Netflix’s ‘Crime Scene’ is a disturbing true crime saga for the Internet era


On Thursday, Netflix’s “Crime Scene: The Vanishing at the Cecil Hotel,” became the streaming giant’s latest installment to its collection of true crime and paranormal docuseries. Broken up into a four episode saga, the series looks at the peculiar and haunting events that transpired at the Cecil Hotel in Downtown Los Angeles, focusing specifically on the unusual disappearance of 21-year-old Elisa Lam in February 2013. 

Fair warning, this review will discuss certain aspects of the Lam case, so a spoiler alert is in effect for those of you looking to be surprised by the developments of the case as the series progresses. 

The docuseries, created by Joe Berlinger (“Jeffrey Epstein: Filthy Rich,” “The Ted Bundy Tapes,” “Paradise Lost” trilogy), examines the hotel’s notoriously troubled past, emerging in the Roaring Twenties as an glamorous hot-spot for businessmen traveling to La La Land. The Great Depression and suburbanization in the post-WWII era prompted the demise of the downtown area into what is now known as Skid Row, one of the poorest neighborhoods in the United States, known for its vast homeless population and open air narcotics market. 

The Cecil Hotel’s budget friendly fares attracted the Canadian tourist, Elisa Lam, while traveling solo down the American West Coast. Lam, an avid Tumblr user, chronicled much of her travel experiences as she went along, leaving a digital trail of breadcrumbs for authorities to follow when she was declared missing on Jan. 31, 2013. An entire sweep of the hotel and surrounding area yielded no evidence, until a complaint of discolored and foul-tasting water revealed that Lam’s body was floating in the water tank on the hotel’s roof. Detectives found footage of Lam’s final elevator ride, where she exhibited peculiar and unexplained behavior that prompted further investigation. 

An interesting aspect of the show’s storytelling was the focus on outside attention and internet sleuthing that arose from the unsolved case. The Los Angeles Police Department, having released the last footage of Lam’s mysterious elevator ride, paired with Lam’s expansive social media presence, prompted hundreds of YouTubers to try to solve the case themselves, before being a YouTuber was even a thing.  

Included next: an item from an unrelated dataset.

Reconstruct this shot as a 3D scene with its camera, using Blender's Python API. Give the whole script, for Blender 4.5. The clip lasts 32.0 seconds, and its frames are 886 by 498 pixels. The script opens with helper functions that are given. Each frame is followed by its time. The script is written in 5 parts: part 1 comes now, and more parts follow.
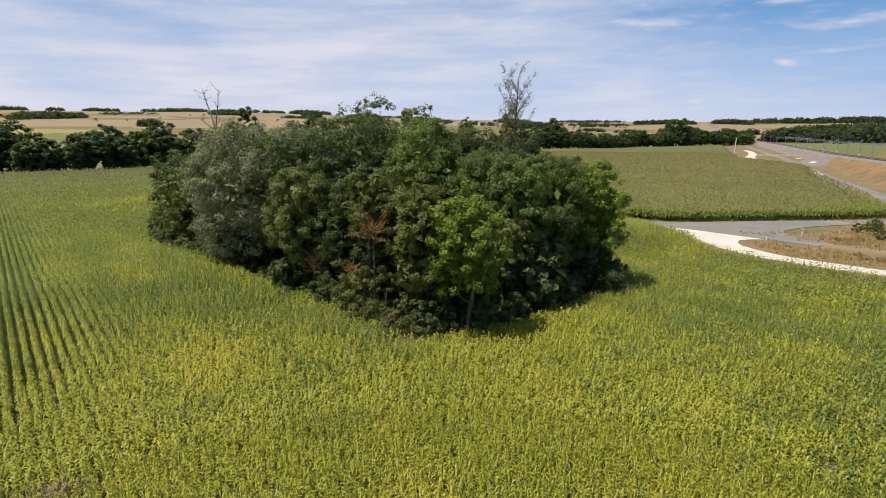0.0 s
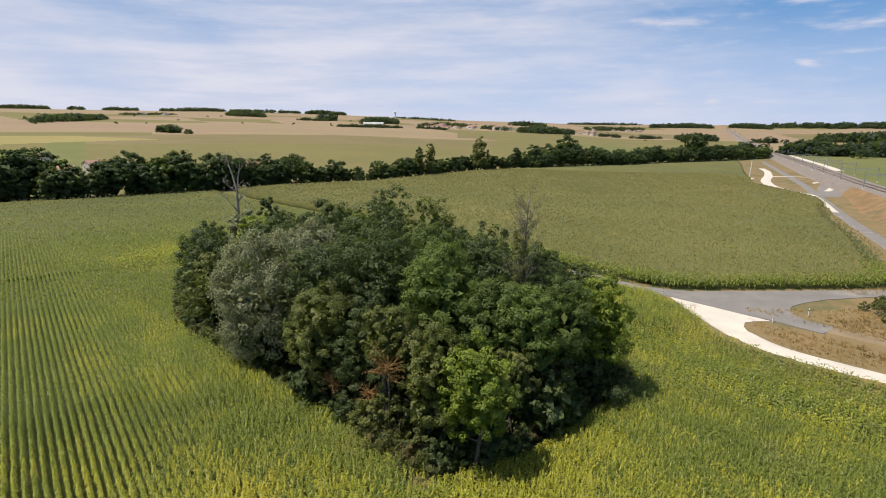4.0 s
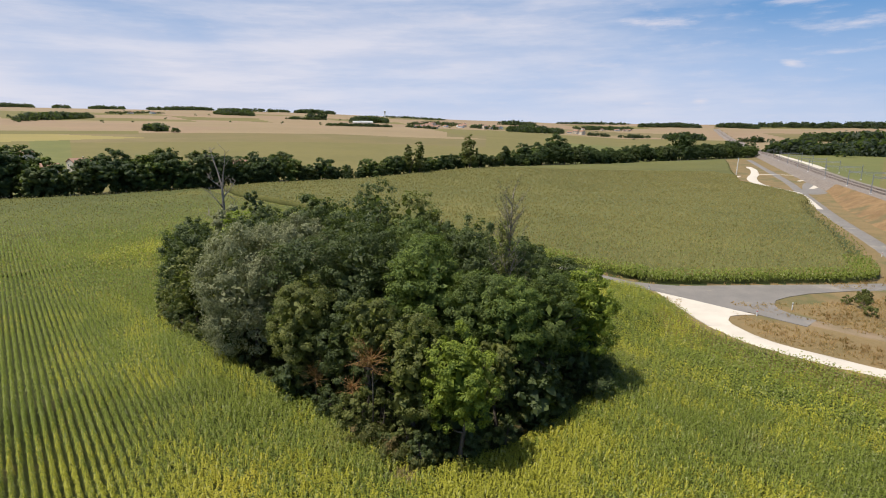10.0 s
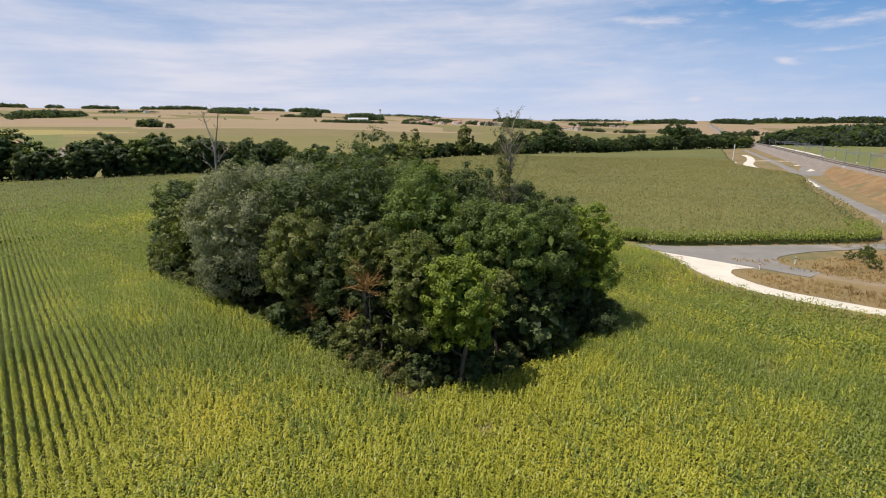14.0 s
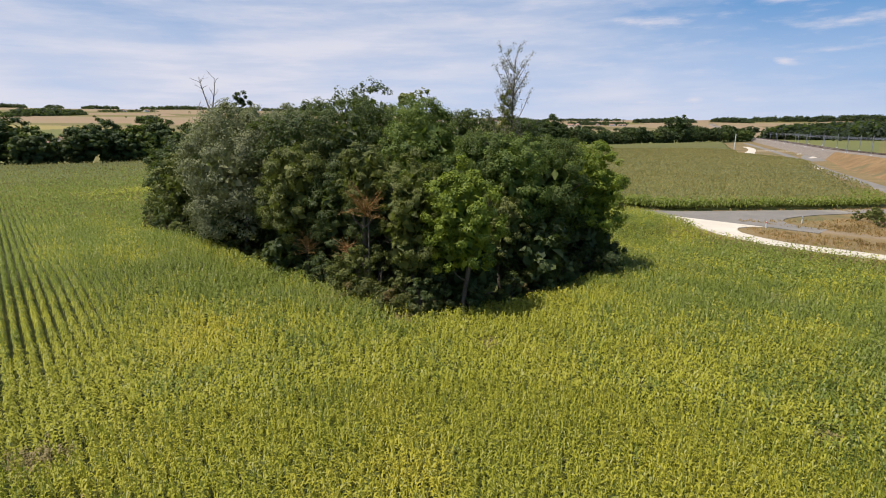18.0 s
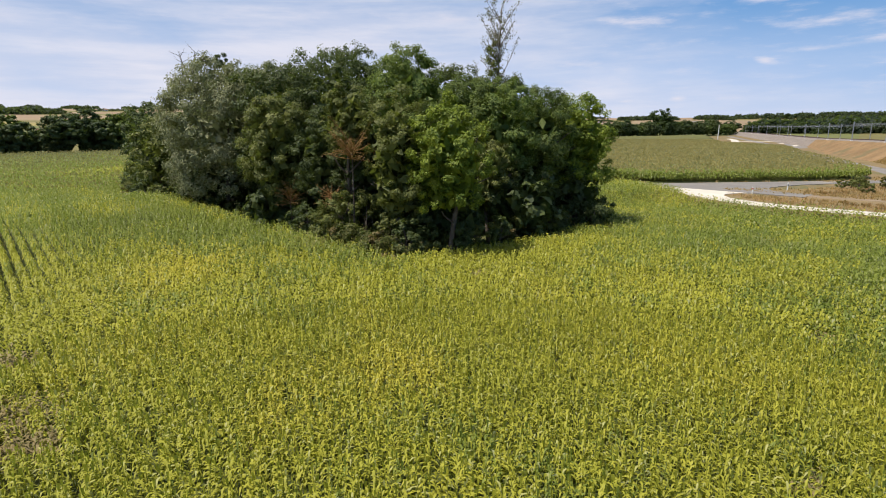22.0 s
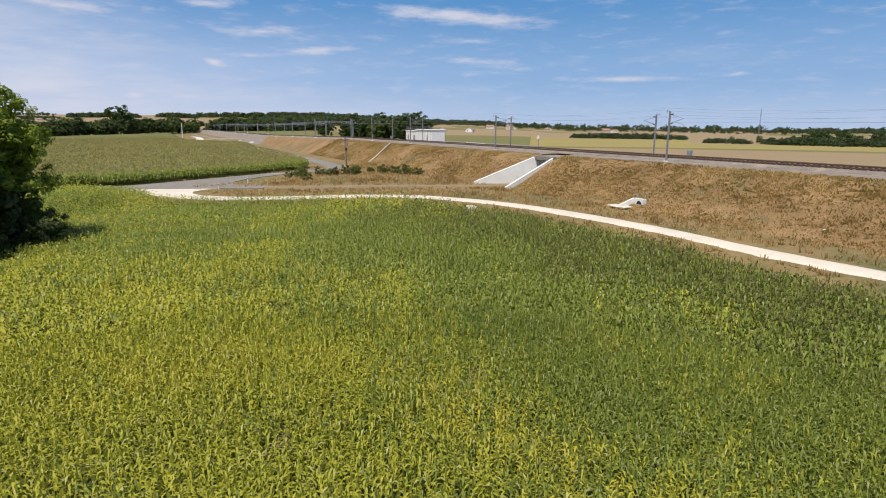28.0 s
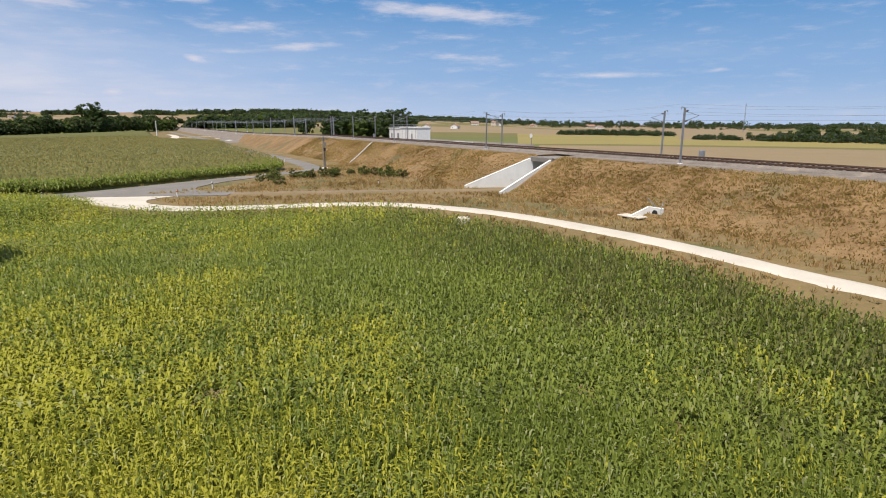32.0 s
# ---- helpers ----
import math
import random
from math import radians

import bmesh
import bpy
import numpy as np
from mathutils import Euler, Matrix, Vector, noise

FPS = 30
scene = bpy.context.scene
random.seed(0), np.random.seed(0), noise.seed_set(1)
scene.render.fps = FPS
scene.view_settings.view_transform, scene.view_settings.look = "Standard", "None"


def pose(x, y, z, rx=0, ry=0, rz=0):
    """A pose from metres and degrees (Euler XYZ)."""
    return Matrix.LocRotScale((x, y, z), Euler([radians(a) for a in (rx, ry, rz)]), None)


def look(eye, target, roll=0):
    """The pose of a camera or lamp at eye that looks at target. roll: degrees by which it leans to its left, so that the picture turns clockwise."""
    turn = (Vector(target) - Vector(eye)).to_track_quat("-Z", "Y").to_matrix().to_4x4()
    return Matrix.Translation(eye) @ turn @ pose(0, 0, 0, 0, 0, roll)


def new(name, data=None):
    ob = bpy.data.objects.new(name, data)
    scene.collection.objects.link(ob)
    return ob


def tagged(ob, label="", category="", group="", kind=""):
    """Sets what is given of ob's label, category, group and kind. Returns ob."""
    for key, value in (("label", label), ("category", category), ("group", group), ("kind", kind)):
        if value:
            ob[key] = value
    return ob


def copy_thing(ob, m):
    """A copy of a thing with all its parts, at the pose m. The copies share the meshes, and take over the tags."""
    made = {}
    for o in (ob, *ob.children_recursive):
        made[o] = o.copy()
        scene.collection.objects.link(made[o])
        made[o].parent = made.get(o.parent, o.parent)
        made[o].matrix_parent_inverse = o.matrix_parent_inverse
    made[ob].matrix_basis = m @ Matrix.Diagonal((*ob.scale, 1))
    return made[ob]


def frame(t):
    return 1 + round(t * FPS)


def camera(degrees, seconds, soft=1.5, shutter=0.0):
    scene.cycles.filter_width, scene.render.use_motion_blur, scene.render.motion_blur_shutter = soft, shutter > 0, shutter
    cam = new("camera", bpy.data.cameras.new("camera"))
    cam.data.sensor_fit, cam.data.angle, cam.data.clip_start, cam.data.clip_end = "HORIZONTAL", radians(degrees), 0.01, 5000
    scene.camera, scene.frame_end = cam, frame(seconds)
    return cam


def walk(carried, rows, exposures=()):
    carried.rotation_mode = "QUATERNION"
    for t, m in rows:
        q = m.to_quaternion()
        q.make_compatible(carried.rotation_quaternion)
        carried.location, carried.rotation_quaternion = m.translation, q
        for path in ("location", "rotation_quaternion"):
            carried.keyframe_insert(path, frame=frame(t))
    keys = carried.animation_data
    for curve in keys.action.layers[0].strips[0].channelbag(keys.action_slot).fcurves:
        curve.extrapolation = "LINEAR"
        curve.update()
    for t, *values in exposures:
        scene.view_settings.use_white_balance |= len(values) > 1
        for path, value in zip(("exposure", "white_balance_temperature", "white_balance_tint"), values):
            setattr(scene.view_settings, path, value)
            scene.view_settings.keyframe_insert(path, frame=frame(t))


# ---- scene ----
cam = camera(77.6, 32.0, soft=1.0)
METRES, EYE, TILT, LEAN, TURN = 62.0, 19.4, -12.3, 0.0, 0.0
ROWS = [
    (0.0, 0.0, 0.0, 0.0, 0.0, 0.0, -0.0),
    (0.5, -0.0019, -0.0049, 0.0192, 0.35, 0.01, -0.18),
    (1.0, -0.0027, -0.0113, 0.0455, 0.58, 0.02, -0.25),
    (1.5, -0.0022, -0.0181, 0.075, 0.8, -0.04, -0.4),
    (2.0, -0.0016, -0.0254, 0.1061, 1.02, -0.09, -0.47),
    (2.5, -0.001, -0.0326, 0.1383, 1.17, -0.11, -0.55),
    (3.0, -0.0005, -0.0391, 0.1701, 1.26, -0.13, -0.66),
    (3.5, -0.0004, -0.0455, 0.2013, 1.31, -0.15, -0.71),
    (5.5, 0.0038, -0.0654, 0.2955, 1.36, -0.13, -0.89),
    (6.0, 0.0051, -0.0661, 0.303, 1.17, -0.16, -0.82),
    (6.5, 0.0067, -0.0654, 0.3056, 1.03, -0.17, -0.72),
    (7.0, 0.0078, -0.0638, 0.2992, 0.87, -0.25, -0.67),
    (7.5, 0.0093, -0.0606, 0.2864, 0.78, -0.24, -0.65),
    (8.0, 0.0101, -0.0582, 0.2721, 0.8, -0.33, -0.72),
    (8.5, 0.0094, -0.0553, 0.2591, 0.73, -0.29, -0.54),
    (9.0, 0.0097, -0.0527, 0.2473, 0.55, -0.25, -0.56),
    (9.5, 0.0099, -0.05, 0.2333, 0.44, -0.27, -0.63),
    (10.0, 0.0111, -0.0468, 0.2181, 0.33, -0.2, -0.6),
    (10.5, 0.0109, -0.0436, 0.2023, 0.27, -0.22, -0.45),
    (11.0, 0.0108, -0.0401, 0.1856, 0.24, -0.23, -0.45),
    (11.5, 0.0108, -0.0358, 0.1683, 0.31, -0.26, -0.35),
    (12.0, 0.0093, -0.0318, 0.1509, 0.14, -0.21, -0.11),
    (12.5, 0.0082, -0.0282, 0.1347, 0.13, -0.38, -0.25),
    (13.0, 0.0082, -0.0249, 0.1203, 0.09, -0.3, -0.31),
    (13.5, 0.0076, -0.0217, 0.1054, 0.02, -0.3, -0.26),
    (14.0, 0.0078, -0.0172, 0.0886, -0.05, -0.25, -0.16),
    (14.5, 0.0084, -0.0133, 0.0732, -0.01, -0.28, -0.14),
    (16.5, 0.0082, 0.0039, 0.0021, 0.07, -0.26, -0.03),
    (17.0, 0.0076, 0.0066, -0.0094, 0.08, -0.22, -0.09),
    (17.5, 0.0069, 0.0093, -0.0208, 0.07, -0.17, -0.15),
    (18.0, 0.0063, 0.0115, -0.0324, -0.05, -0.15, -0.05),
    (18.5, 0.0058, 0.0134, -0.0472, 0.05, -0.23, -0.11),
    (19.0, 0.0058, 0.0172, -0.0664, 0.07, -0.21, -0.1),
    (19.5, 0.0047, 0.0221, -0.088, 0.18, -0.22, -0.06),
    (20.0, 0.0039, 0.0281, -0.1083, 0.15, -0.17, 0.05),
    (20.5, 0.0055, 0.0307, -0.1219, 0.6, -0.21, -0.21),
    (21.0, 0.0083, 0.0324, -0.1256, 0.92, -0.09, -0.16),
    (21.5, 0.0076, 0.0322, -0.1243, 1.13, -0.15, -0.03),
    (22.0, 0.0065, 0.0308, -0.1194, -1.4, -0.19, 0.49),
    (22.5, 0.0064, 0.0289, -0.1138, -19.71, -1.0, 4.17),
    (23.0, 0.006, 0.0279, -0.1103, -36.99, -2.74, 7.29),
    (23.5, 0.0045, 0.0277, -0.1085, -37.41, -2.92, 7.47),
    (24.0, 0.0038, 0.0266, -0.1073, -41.45, -3.56, 8.09),
    (24.5, 0.0035, 0.0264, -0.1085, -46.76, -4.43, 8.94),
    (25.0, 0.0032, 0.0267, -0.1118, -50.31, -5.13, 9.39),
    (25.5, 0.0033, 0.0265, -0.1152, -50.56, -5.26, 9.46),
    (26.0, 0.0063, 0.0217, -0.1191, -50.78, -5.38, 9.48),
    (26.5, 0.0126, 0.0129, -0.1235, -50.83, -5.15, 9.29),
    (28.5, 0.0417, 0.032, -0.1152, -51.7, -5.26, 9.81),
    (29.0, 0.0566, 0.0441, -0.1121, -51.81, -5.41, 9.77),
    (29.5, 0.0748, 0.0591, -0.1083, -52.14, -5.4, 9.9),
    (30.0, 0.0937, 0.0737, -0.1046, -52.4, -5.52, 9.94),
    (30.5, 0.1121, 0.0884, -0.1006, -52.54, -5.65, 9.9),
    (31.0, 0.1309, 0.1034, -0.0964, -52.84, -5.67, 10.02),
    (31.5, 0.1483, 0.1179, -0.093, -53.01, -5.75, 10.05),
    (32.0, 0.1641, 0.1313, -0.0894, -53.13, -5.81, 10.07),
]
walk(cam, [(t, pose(0, 0, EYE, TILT, LEAN, TURN) @ pose(METRES * x, METRES * y, METRES * z, 90 + pitch, roll, yaw)) for t, x, y, z, yaw, pitch, roll in ROWS], [(0.0, 0.0), (18.5, 0.0), (20.5, 0.09), (23.5, 0.07), (25.5, -0.07), (32.0, -0.05)])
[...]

Experts argue that the outside influence and mystery-hunting following the 2013 tragedy have done more harm than good, prompting a myriad of conspiracy theories surrounding the case, including a police cover-up, an inside job committed by the Cecil Hotel and a government implant meant to release tuberculosis on the homeless population of Los Angeles. 

Personally, I could have done without the list of coincidences and conspiracies behind this case. I say that not just because I’m a skeptic, but more so because the show decides to spend an entire episode out of only four parts to catalogue and attempt each theory, most likely for dramatic effect. While I think it’s important to talk about the case in terms of the 21st century and how the public was engaged, it very well could be fueling the fire for the perpetuation of these conspiracies around Lam’s death. The best crime docuseries, in my opinion, stick to the facts. 

While the docuseries focused on the disappearance and death of Lam as the chief plot point, the show did little to actually tell Lam’s story before her fateful trip to the California coast, lacking the traditional testimonials from close family and friends that come standard in any episode of “Dateline.” Perhaps this was a stylistic decision, wanting the audience to get to know her in the same way the police did: through her endless Tumblr posts; or perhaps all members of Lam’s family declined to be a part of the project as the dramatization of such a painful part of their lives would be hard to revisit nine years later. 

Overall, the case is incredibly interesting and certainly worth a watch for any true crime fans, however the input of amateur detective work and footage from Millennial YouTubers hoping to ride in the same fateful elevator came across as distracting, and at times insensitive to the real tragedy that took place.